» **STATED PROBLEM**:
Look through the lines below and extract any with the word "parts".

» **INPUT ROWS**:
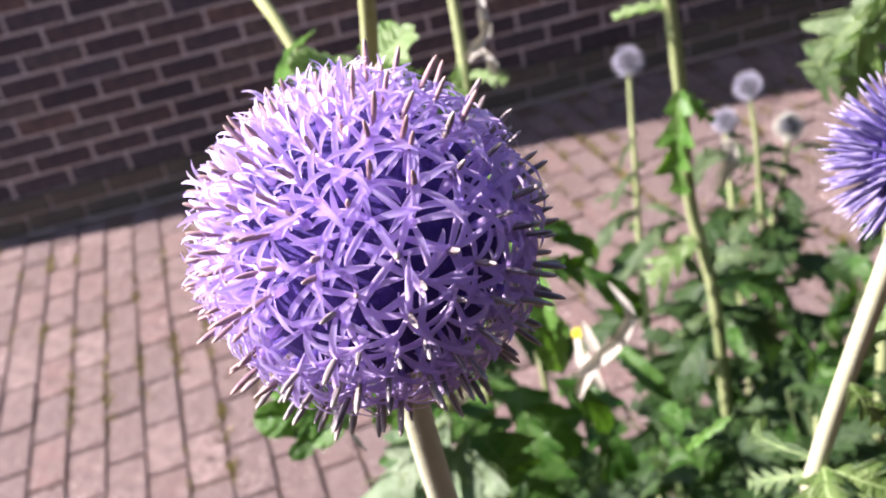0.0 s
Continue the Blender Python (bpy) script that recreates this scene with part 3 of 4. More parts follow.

---

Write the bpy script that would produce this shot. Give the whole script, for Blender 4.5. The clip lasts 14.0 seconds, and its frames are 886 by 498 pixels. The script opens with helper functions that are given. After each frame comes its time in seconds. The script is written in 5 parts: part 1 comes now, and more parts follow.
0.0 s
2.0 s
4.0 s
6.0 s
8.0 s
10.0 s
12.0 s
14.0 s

» **ANSWER TO THE PROBLEM**:
Continue the Blender Python (bpy) script that recreates this scene with part 3 of 4. More parts follow.
Write the bpy script that would produce this shot. Give the whole script, for Blender 4.5. The clip lasts 14.0 seconds, and its frames are 886 by 498 pixels. The script opens with helper functions that are given. After each frame comes its time in seconds. The script is written in 5 parts: part 1 comes now, and more parts follow.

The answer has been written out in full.